Intel Advisor helps find the loops that will benefit from better vectorization, identify where it is safe to force compiler vectorization.[3] It supports analysis of scalar, SSE, AVX, AVX2 and AVX-512-enabled codes generated by Intel, GNU and Microsoft compilers auto-vectorization. It also supports analysis of "explicitly" vectorized codes which use OpenMP 4.x and newer as well as codes or written using C vector intrinsics or assembly language.[4] [5]
Intel Advisor automates the Roofline Performance Model first proposed at Berkeley[6] and extended at the University of Lisbon.[7]
Advisor "Roofline Analysis" helps to identify if given loop/function is memory or CPU bound. It also identifies under optimized loops that can have a high impact on performance if optimized.[8] [9] [10] [11]
Intel Advisor also provides an automated memory-level roofline implementation that is closer to the classical Roofline model. Classical Roofline is especially instrumental for high performance computing applications that are DRAM-bound.

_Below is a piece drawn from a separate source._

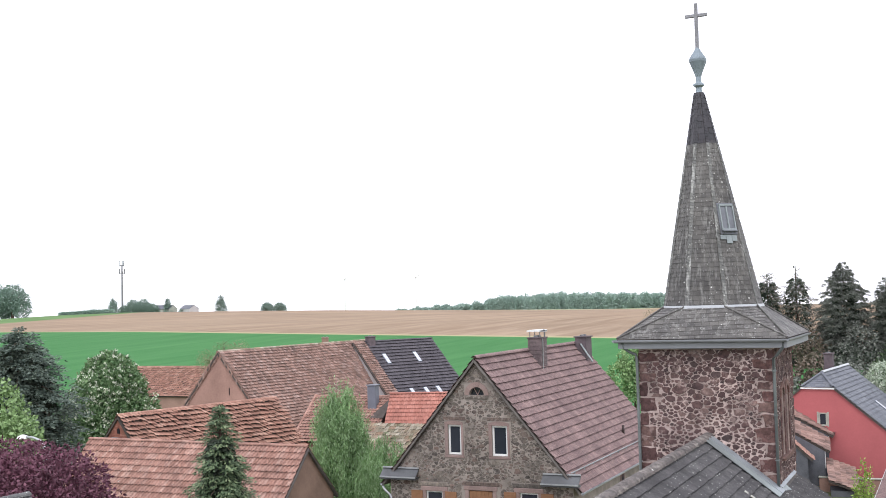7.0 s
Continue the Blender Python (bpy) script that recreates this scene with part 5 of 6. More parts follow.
rail = bmesh.new()
tube(rail, [(3.64, 0.1, 5.5), (3.64, 12.5, 5.5)], 0.022, 6)
for k in range(11):
    box(rail, 3.62, 3.66, 0.5 + 1.15 * k, 0.53 + 1.15 * k, 5.36, 5.52)
part("snow_rail", rail, lead, sh_roof, "thin metal snow rail above the eaves")
srm = frame_of((3.75, 0, 0), (0, 1, 0), (0, 0, 1))
block("window_frame", (6.0, 6.6, 4.1, 4.8, 0.002, 0.03), worn_pink, sh_right, "", srm, 0.008)
block("pane", (6.1, 6.5, 4.2, 4.7, 0.03, 0.036), pane_glass, sh_right, "", srm)
vx, vy = 3.2, 8.6
pipe(stone_house, [(vx, vy, 9.68 - sh_k * vx - 0.1), (vx, vy, 9.68 - sh_k * vx + 0.42)], 0.06, dark_frame, "vent_pipe")

# ---------------- barn ----------------
roof_slope(barn_roof, -1, 2.2, 0, 12.2, 5.68, barn_k, 0.22, 0.1, 0.2, 0.335, DEEP, red_tile, 290, lambda a, b: a, lift=0.07)
roof_slope(barn_roof, 1, 2.2, 0, 12.2, 5.68, barn_k, 0.22, 0.1, 0.22, 0.335, PANTILE, red_tile)
ridge_tiles(barn_roof, (0, -0.1, 5.71), (0, 12.3, 5.71), 0.11, 0.38, red_tile)
bz = 5.68 - barn_k * 2.42
gutter(barn, (-2.48, 12.3, bz - 0.03), (-2.48, -0.15, bz - 0.05), 0.07, white_paint)
pipe(barn, [(-2.45, 0.06, bz - 0.08), (-2.4, 0.1, bz - 0.2), (-2.28, 0.16, bz - 0.36), (-2.27, 0.16, 0.1)], 0.045, white_paint)
for sx in (1, -1):
    bm = bmesh.new()
    p = [(0, -0.13, 5.66), (sx * 2.42, -0.13, 5.66 - barn_k * 2.42), (sx * 2.42, -0.13, 5.54 - barn_k * 2.42), (0, -0.13, 5.52)]
    slab(bm, p if sx < 0 else p[::-1], 0.03)
    part("verge_board", bm, grey_wood if sx < 0 else dark_wood, barn_roof)
    bm = bmesh.new()
    p = [(0, -0.1, 5.56), (sx * 2.4, -0.1, 5.56 - barn_k * 2.4), (sx * 2.4, 0.0, 5.56 - barn_k * 2.4), (0, 0.0, 5.56)]
    slab(bm, p if sx > 0 else p[::-1], 0.02)
    part("soffit", bm, grey_wood, barn_roof)
bgm = frame_of((0, 0, 0), (1, 0, 0), (0, 0, 1))
part("arched_door", panel(arch(1.25, 0.48, 0.02, 1.55), [], 0.04, bgm @ Matrix.Translation((0, 0, 0.03))), dark_wood, barn, "dark wooden arched barn door")
ring(barn, bgm, 1.25, 1.55, 0.49, 0.66, 0, 180, 9, -0.02, 0.05, brick, gap=0.006)
block("small_window", (-0.75, -0.25, 1.0, 1.4, 0.004, 0.03), dark_frame, barn, "", bgm)
bsm = frame_of((-2.2, 0, 0), (0, -1, 0), (0, 0, 1))
gate = block("barn_door", (-7.6, -5.9, 0.1, 2.75, 0.01, 0.05), grey_wood, barn, "weathered grey plank door", bsm, 0.01)
for k in range(7):
    block("plank", (-7.56 + k * 0.235, -7.56 + k * 0.235 + 0.22, 0.14, 2.71, 0.051, 0.07), grey_wood, gate, "", bsm, 0.004)
rubble(barn, bsm, rect(-12.1, -0.1, 0.05, 3.2), 0.36, 0.008, 0.02, house_stone, trimmer((), (), [(-7.7, -5.8, 0.0, 2.85)]), 0, seed=370)

# ---------------- old barn ----------------
roof_slope(ob_roof, 1, 3.4, 0, 11.2, 6.15, ob_k, 0.25, 0.1, 0.25, 0.31, DEEP, old_tile, 290, lambda a, b: a, rough=0.03, lift=0.16, sag=lambda a, b: 0.03 + 0.025 * math.sin(a * 2.1 + b * 3))
roof_slope(ob_roof, -1, 3.4, 0, 11.2, 6.15, ob_k, 0.25, 0.1, 0.25, 0.3, PANTILE, old_tile, rough=0.02, lift=0.05)
ridge_tiles(ob_roof, (0, -0.1, 6.18), (0, 11.3, 6.18), 0.13, 0.36, old_tile)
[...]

Advisor memory level roofline analyzes cache data and evaluates the data transactions between different memory layers to provide guidance for improvement.[12]
Intel Advisor roofline analysis supports code running on CPU or GPU.[13] [14] It also supports integer based applications - that is heavily used in machine learning, big data domains, database applications, financial applications like crypto-coins.[15]
Software architects add code annotations to describe threading that are understood by Advisor, but ignored by the compiler. Advisor then projects the scalability of the threading and checks for synchronization errors. Advisor Threading "Suitability" feature helps to predict and compare the parallel SMP scalability and performance losses for different possible threading designs. Typical Suitability reports are shown on Suitability CPU screen-shot on the right side. Advisor Suitability provides dataset size (iteration space) modeling capabilities and performance penalties break-down (exposing negative impact caused by Load Imbalance, Parallel Runtimes Overhead and Lock Contention).[16]
Advisor adds GPU offload performance modeling feature in the 2021 release. It collects application performance characteristics on a baseline platform and builds analytical performance model for target (modelled) platform.
This provides performance speedup estimation on target GPUs and overhead estimations for offloading, data transfer and scheduling region execution and pinpoints performance bottlenecks.[17] [18] [19] This information can serve for choosing offload strategy: selecting regions to offload and anticipate potential code restructuring needed to make it GPU-ready.
Intel Advisor is used by Schlumberger,[20] Sandia national lab, and others[21] for design and parallel algorithm research and Vectorization Advisor capabilities known to be used by LRZ and ICHEC,[22] Daresbury Lab,[23] Pexip.[24]
The step-by-step workflow is used by academia for educational purposes.[25]